▸ **Problem statement**
In the entries below, find the lines with the word "script" and copy them.

▸ **Stored data entries**
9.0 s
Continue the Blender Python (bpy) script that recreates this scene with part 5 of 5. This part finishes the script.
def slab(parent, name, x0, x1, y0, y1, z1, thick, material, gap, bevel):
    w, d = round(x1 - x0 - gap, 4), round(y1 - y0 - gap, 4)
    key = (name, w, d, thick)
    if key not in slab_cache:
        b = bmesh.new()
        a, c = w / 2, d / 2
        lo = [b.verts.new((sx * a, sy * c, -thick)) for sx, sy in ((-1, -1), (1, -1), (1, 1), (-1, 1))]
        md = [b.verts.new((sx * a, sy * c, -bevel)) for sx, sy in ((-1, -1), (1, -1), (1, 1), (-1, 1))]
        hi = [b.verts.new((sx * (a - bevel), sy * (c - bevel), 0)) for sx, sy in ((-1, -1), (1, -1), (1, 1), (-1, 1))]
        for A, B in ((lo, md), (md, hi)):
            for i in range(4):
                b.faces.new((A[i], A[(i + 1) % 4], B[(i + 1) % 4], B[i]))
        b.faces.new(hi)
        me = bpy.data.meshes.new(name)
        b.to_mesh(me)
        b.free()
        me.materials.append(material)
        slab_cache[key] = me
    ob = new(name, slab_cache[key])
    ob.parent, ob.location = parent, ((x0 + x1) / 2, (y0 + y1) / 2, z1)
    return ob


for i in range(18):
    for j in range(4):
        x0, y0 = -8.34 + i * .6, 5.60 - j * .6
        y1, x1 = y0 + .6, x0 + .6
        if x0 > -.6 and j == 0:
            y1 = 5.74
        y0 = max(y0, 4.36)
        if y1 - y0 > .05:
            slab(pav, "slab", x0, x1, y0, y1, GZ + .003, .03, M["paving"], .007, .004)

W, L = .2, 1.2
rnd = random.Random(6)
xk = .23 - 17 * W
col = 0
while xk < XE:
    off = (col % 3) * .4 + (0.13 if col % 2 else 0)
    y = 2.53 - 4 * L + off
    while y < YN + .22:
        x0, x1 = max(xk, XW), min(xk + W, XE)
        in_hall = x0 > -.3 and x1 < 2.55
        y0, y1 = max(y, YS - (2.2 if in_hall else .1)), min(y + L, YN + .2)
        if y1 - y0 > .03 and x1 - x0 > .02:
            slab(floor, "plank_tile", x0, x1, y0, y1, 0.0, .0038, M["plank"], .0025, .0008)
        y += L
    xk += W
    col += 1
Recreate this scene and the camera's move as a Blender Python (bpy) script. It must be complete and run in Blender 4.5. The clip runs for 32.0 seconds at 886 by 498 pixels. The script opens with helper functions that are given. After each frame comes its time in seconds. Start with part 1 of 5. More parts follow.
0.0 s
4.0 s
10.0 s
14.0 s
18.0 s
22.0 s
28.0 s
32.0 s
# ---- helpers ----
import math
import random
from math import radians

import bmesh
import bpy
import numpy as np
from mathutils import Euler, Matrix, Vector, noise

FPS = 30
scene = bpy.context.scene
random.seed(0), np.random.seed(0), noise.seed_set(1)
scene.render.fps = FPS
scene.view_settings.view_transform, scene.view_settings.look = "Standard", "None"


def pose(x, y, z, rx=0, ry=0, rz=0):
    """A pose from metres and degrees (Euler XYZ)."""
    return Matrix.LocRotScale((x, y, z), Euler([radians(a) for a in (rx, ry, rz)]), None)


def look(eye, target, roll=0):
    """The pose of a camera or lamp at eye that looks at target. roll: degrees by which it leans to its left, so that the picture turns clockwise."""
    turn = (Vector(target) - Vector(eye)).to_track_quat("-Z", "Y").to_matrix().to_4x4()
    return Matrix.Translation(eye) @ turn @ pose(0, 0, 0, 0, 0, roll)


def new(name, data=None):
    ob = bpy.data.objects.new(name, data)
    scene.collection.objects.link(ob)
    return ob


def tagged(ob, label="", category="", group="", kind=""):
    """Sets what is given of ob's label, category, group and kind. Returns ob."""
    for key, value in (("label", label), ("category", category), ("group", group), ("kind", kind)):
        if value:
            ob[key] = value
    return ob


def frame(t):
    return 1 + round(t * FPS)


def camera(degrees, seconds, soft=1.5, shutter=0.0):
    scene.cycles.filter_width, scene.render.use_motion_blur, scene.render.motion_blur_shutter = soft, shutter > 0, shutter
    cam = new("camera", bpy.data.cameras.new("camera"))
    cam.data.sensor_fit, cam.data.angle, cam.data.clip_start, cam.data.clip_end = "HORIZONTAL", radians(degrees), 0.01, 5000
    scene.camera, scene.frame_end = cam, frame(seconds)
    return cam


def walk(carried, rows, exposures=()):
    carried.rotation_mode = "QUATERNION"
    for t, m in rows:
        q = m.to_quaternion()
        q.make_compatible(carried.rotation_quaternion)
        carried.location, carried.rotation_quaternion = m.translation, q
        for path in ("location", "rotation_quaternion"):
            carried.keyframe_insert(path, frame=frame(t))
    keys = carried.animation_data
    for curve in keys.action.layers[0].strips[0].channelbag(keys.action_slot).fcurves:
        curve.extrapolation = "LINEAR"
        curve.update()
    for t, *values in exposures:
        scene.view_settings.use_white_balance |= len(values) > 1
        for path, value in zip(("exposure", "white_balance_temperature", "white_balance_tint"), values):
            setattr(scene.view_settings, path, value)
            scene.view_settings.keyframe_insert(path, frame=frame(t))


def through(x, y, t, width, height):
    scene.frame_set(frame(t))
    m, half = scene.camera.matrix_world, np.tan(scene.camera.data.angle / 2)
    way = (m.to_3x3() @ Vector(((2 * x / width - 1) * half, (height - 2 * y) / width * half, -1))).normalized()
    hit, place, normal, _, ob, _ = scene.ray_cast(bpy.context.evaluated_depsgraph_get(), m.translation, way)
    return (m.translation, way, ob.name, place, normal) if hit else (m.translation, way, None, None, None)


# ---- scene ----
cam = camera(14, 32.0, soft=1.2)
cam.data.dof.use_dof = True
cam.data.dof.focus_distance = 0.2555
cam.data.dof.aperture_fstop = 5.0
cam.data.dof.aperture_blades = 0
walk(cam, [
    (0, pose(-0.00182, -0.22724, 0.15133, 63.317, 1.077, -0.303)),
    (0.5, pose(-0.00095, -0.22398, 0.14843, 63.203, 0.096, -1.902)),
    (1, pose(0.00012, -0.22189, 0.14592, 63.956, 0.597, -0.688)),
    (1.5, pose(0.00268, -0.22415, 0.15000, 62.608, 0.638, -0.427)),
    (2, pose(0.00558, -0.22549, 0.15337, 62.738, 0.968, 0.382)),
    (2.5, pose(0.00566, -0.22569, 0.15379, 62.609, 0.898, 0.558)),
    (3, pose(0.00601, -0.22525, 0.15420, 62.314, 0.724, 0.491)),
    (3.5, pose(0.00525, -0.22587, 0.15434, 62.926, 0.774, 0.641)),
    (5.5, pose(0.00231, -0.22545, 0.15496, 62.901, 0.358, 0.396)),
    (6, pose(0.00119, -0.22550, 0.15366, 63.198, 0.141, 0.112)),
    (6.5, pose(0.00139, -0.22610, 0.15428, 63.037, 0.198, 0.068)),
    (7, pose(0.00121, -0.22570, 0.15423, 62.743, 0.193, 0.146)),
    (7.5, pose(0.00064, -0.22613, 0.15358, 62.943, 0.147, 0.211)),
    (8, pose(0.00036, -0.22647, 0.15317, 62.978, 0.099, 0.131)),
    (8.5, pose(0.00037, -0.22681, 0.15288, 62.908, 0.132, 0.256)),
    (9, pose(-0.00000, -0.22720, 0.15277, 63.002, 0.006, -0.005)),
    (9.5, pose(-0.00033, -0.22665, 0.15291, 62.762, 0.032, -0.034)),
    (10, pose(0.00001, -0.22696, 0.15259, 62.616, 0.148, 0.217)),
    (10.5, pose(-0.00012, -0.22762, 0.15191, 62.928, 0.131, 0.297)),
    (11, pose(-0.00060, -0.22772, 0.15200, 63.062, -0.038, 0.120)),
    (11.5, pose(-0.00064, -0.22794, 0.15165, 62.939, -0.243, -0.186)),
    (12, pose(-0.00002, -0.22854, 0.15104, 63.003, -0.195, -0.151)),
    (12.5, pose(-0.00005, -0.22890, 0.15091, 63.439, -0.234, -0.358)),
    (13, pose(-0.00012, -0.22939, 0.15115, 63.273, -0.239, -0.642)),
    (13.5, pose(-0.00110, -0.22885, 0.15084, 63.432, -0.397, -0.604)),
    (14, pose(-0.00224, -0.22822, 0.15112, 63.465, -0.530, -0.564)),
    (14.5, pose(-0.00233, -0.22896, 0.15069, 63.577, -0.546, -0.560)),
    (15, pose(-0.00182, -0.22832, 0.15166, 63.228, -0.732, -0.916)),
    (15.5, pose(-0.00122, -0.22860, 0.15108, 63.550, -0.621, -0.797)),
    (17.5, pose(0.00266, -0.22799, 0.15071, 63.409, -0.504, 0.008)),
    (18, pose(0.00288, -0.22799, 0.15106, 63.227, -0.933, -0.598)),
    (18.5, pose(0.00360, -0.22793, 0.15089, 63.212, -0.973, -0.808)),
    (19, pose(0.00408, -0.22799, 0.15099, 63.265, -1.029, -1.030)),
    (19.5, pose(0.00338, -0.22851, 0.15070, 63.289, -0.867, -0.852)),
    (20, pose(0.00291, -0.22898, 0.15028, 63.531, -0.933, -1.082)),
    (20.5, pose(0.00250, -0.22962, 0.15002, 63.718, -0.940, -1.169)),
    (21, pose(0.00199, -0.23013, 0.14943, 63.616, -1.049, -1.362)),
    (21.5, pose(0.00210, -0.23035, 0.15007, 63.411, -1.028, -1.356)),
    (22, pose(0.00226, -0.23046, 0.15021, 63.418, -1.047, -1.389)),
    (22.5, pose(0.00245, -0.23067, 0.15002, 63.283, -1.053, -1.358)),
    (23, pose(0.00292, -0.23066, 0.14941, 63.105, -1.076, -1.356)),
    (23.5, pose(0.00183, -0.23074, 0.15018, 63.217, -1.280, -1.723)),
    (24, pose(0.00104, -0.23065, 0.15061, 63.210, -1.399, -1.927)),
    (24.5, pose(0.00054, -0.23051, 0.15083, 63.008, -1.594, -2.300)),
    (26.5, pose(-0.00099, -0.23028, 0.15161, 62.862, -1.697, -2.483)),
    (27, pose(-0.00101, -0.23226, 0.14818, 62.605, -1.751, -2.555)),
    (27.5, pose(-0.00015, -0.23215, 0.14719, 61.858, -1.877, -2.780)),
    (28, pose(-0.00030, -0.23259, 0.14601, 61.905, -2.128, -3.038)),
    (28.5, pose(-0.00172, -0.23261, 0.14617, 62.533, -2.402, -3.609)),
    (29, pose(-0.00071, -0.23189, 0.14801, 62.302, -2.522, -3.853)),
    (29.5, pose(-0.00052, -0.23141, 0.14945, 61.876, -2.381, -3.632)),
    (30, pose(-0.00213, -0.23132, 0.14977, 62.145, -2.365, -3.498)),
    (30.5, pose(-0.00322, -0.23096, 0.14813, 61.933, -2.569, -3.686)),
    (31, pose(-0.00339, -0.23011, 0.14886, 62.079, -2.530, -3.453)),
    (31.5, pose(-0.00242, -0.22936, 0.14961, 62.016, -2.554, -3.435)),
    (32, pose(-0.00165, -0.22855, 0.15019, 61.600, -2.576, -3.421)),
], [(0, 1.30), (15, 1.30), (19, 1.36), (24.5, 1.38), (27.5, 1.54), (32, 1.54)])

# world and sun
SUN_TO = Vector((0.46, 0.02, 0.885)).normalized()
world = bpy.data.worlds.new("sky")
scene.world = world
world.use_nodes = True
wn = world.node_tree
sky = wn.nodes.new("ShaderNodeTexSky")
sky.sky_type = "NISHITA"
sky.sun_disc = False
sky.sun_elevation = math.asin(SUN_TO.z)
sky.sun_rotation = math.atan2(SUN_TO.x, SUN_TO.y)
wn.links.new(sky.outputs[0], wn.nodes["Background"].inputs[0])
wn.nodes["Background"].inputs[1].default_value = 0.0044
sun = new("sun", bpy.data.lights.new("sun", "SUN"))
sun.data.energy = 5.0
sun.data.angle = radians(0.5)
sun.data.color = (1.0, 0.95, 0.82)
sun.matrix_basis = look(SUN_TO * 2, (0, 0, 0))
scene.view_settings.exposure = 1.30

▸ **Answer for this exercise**
Continue the Blender Python (bpy) script that recreates this scene with part 5 of 5. This part finishes the script.
Recreate this scene and the camera's move as a Blender Python (bpy) script. It must be complete and run in Blender 4.5. The clip runs for 32.0 seconds at 886 by 498 pixels. The script opens with helper functions that are given. After each frame comes its time in seconds. Start with part 1 of 5. More parts follow.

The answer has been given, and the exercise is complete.